Five or six years ago, most OTT viewing in the U.S. occurred on
small screens: desktops, laptops or tablets. Today, the vast majority is streamed onto the big screen, the TV, just like the rest of “TV.” Plus, so much of OTT programming today is not
only similar to the programming on linear TV, it is exactly the same programming.

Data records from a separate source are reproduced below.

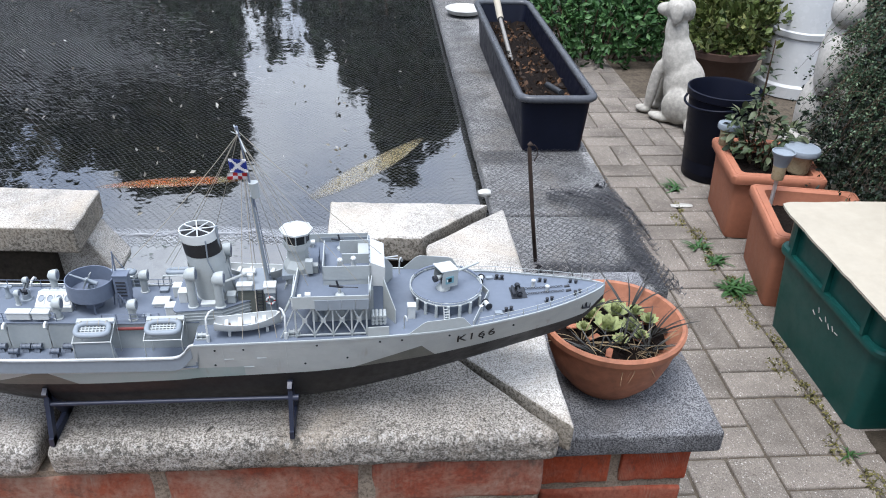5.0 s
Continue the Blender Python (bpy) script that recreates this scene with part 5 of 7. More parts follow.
AZ = radians(24)
gm = Matrix.Translation((0.443, 0.083, GZ)) @ Matrix.Rotation(AZ, 4, "Z")
bm = bmesh.new()
lathe(bm, [(0.0085, 0.0004), (0.0075, 0.003), (0.004, 0.006), (0.0035, 0.012)], (0, 0, 0), 18)
gun = part("deck_gun", bm, M_LGREY, ship, "pale grey shielded deck gun", 40, gm)
bm = bmesh.new()
for s in (-1, 1):
    plate(bm, [(-0.008, s * 0.0098, 0.008), (0.0125, s * 0.0098, 0.006), (0.0135, s * 0.0098, 0.0265), (-0.006, s * 0.0098, 0.0285)], 0.0009, (0, 1, 0))
plate(bm, [(0.0125, -0.0098, 0.006), (0.0125, 0.0098, 0.006), (0.0135, 0.0098, 0.0265), (0.0135, -0.0098, 0.0265)], 0.0009, (1, 0, 0))
part("gun_shield", bm, M_LGREY, gun)
bm = bmesh.new()
plate(bm, [(-0.0085, -0.0105, 0.0288), (0.0140, -0.0105, 0.0266), (0.0140, 0.0105, 0.0266), (-0.0085, 0.0105, 0.0288)], 0.001, (0, 0, 1))
part("shield_roof", bm, M_WHITE, gun)
bm = bmesh.new()
rod(bm, (-0.012, 0, 0.0155), (0.012, 0, 0.017), 0.0032, 0.0026, 12)
rod(bm, (0.012, 0, 0.017), (0.047, 0, 0.0215), 0.0017, 0.0011, 10)
part("barrel", bm, M_LGREY, gun, smooth=40)
bm = bmesh.new()
rod(bm, (-0.013, 0, 0.0155), (-0.009, 0, 0.0157), 0.0038, seg=12)
box(bm, -0.006, 0.002, -0.0065, -0.004, 0.010, 0.018)
part("breech", bm, M_GUN, gun)
bm = bmesh.new()
box(bm, -0.003, 0.0075, -0.0108, -0.0102, 0.0115, 0.0205)
badge = part("painted_panel", bm, M_CYAN, gun, "pale blue painted panel")
part("dark_shape", bx(0.0, 0.0045, -0.0111, -0.0107, 0.0135, 0.0185), M_BLACK, badge)
part("light_shape", bx(-0.0018, -0.0004, -0.0111, -0.0107, 0.0145, 0.017), M_WHITEF, badge)

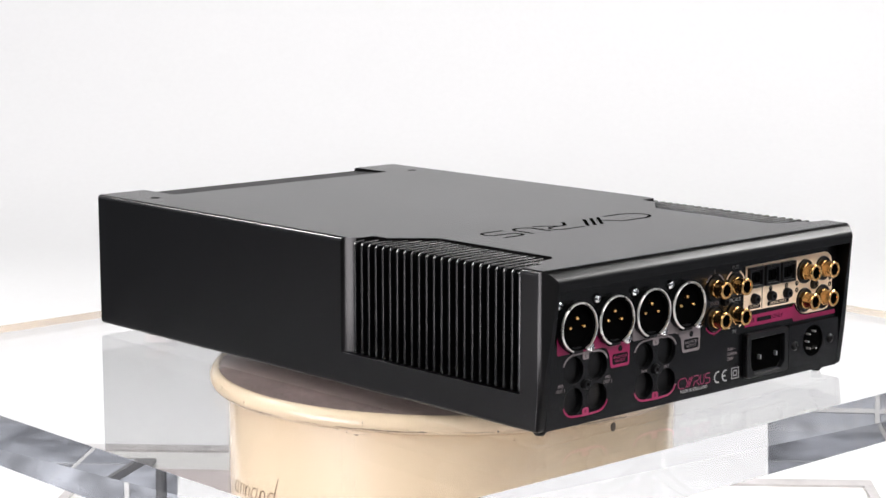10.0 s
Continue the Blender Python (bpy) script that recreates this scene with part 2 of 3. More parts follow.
def emblem(w, h):
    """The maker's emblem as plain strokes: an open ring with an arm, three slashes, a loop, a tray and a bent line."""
    X = lambda pts: [(x * w - w / 2, y * h - h / 2) for x, y in pts]
    return [X([(0.31, 0.38), (0.225, 1), (0.10, 1)] + arc(0.10, 0.5, 0.10, 0.5, 90, 270, 16) + [(0.15, 0), (0.20, 0)]),
            X([(0.24, 0), (0.375, 1)]), X([(0.285, 0), (0.42, 1)]), X([(0.33, 0), (0.465, 1)]),
            X([(0.49, 1), (0.60, 1)] + arc(0.61, 0.74, 0.045, 0.26, 90, -90, 10) + [(0.53, 0.48), (0.47, 0.0)]), X([(0.57, 0.42), (0.665, 0.0)]),
            X([(0.70, 1), (0.70, 0.3)] + arc(0.755, 0.3, 0.055, 0.3, 180, 360, 12) + [(0.81, 1)]),
            X([(0.99, 1), (0.90, 1)] + arc(0.89, 0.77, 0.035, 0.23, 90, 270, 8) + [(0.95, 0.54)] + arc(0.96, 0.27, 0.04, 0.27, 90, -90, 8) + [(0.85, 0)])]


def frame_of(x, y, o):
    x, y = Vector(x).normalized(), Vector(y).normalized()
    z = x.cross(y)
    return Matrix.Translation(o) @ Matrix((x, y, z)).transposed().to_4x4()


XC = -2.1
FRONT = frame_of((1, 0, 0), (0, 0, 1), (0, -173.0, 0))
REAR = frame_of((-1, 0, 0), (0, 0, 1), (0, 170.0, 0))
CHIN = frame_of((1, 0, 0), (0, 10, 14.5), (0, -183.0, 9.0))
TOP = frame_of((1, 0, 0), (0, 1, 0), (0, 0, 70.5))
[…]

Finally, a big byproduct of the scale that ad-supported OTT is achieving is a stabilization of its pricing
— read, softening. When it was more scarce, and viewed by many as a “sexy” buy that their clients had to have to look smart, pricing didn’t matter as much. Now that it is being
viewed more comparably to linear TV, its pricing will have to become more comparable. Fortunately for media owners, inventory growth is so strong most of them won’t notice the slight softening
in pricing.
What’s next? Critical for OTT advertising to keep growing in line with its usage will be a maturing of the data, analytics and measurements that it can provide.
Roku
has been an early leader here, but the fact that NBCU had to create its own C-Flight measurements cobbled together with numbers from Nielsen, comScore and log files says it all.
OTT vendors
today can’t deliver very accurate cross-service reach and frequency numbers by viewer, let alone granular data about those viewers — and certainly, nothing like advertisers receive
regularly relative to their linear TV ad buys.
Fortunately, lots of folks are now focusing on this lack. Nothing like a $2 billion market growing at 40% year-over-year to attract
investment.
What do you think? Has OTT advertising’s time arrived?